Asking for more money isn’t easy, which is why many people don’t ask for a raise as often as they should, or they accept whatever little they are offered during pay reviews.
It’s vital to take the initiative and be well prepared to argue your case – and that’s where a salary coach can help.
A salary coach helps people understand the value they bring to their work and develops their negotiation skills so that they can maximise their earnings.
“We create a really powerful game plan that enables people to think on their feet when they are in that critical situation of asking for more money,” says Catherine Heilemann, director and master coach at The Salary Coach.
Salary coaches run clients through practice sessions so that they are ready for the worst-case scenario: as Heilemann says, “sometimes some pretty awful things are said during conversations about salaries.”
She teaches clients how to rebut some of the most common excuses for rejecting a pay rise and how to effectively communicate their value to an organisation.
Heilemann also shares insights on how the review process works – which is typically many months in advance.

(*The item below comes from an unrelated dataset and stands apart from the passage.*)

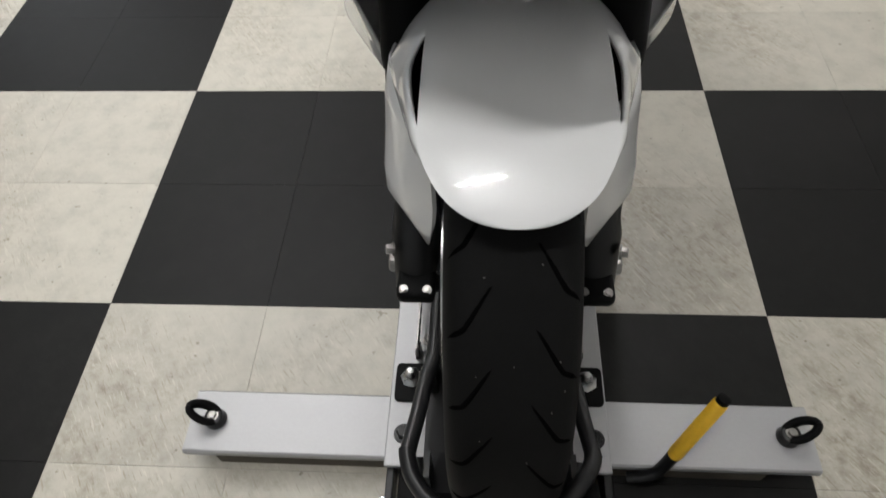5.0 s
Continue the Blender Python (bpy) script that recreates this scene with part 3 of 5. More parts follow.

This is why it’s important to begin your campaign as early as possible.
When to get help
Help can be sought at any time, though there are typically three scenarios that involve a salary coach helping a client to maximise their earnings:
- You’ve been offered a new job at a new company
- You’re continuing at the same job with the same company but feel a raise is warranted
- You’re taking on a new role at the same company
Case study 1: ‘But I’m not in sales’
Heilemann was approached by a business optimisation expert who wanted a raise but lacked confidence in asking for it.
“My client couldn't imagine championing herself because she doesn't consult and she doesn't sell – her focus was on fixing businesses.”
Heilemann helped her understand how her role involves improving businesses and getting stakeholders to sign up to her ideas.
“During that process, my client came to understand that she does consult every day. The only difference between her and a salesperson is that she doesn't ask for orders. This was a watershed moment because throughout her entire career she never thought of herself as a salesperson. And yet every day she was getting her ideas over the line.”
After interviews at several different organisations, Heilemann’s client took on a role at a well-known company and got a base salary increase of $20,000 with an extra $1900 a year for superannuation.
“On top of that came a $4000 bonus because of the way she negotiated. They thought she wasn’t going to say yes, so she also picked up share options worth $40,000 a year,” says Heilemann.
Case study 2: The early career secondment
A TV producer in the early stages of her career was offered a secondment and approached Heilemann for help in understanding whether she could capitalise on any financial opportunities.
“When people go into a seconded role, they often don't think of it as having higher duties and therefore higher earnings. Like many people, my client thought that she needed to prove herself while on secondment, but the fact was that she had already been identified as a valuable asset.”
Heilemann worked with her client to identify the higher duties and develop a game plan for negotiations.
“When you're early in your career, these types of conversations are very difficult because you don't have the same level of bravado that more experienced workers have. So, we worked a lot on her self-belief.”
Heilemann’s client got an 8% salary increase. The secondment later turned into a permanent position, and the raise became permanent too.
So, if you’re someone who absolutely dreads the salary conversation, perhaps it’s time to consider enlisting the help of a salary coach. Who knows, it could be well worth your investment.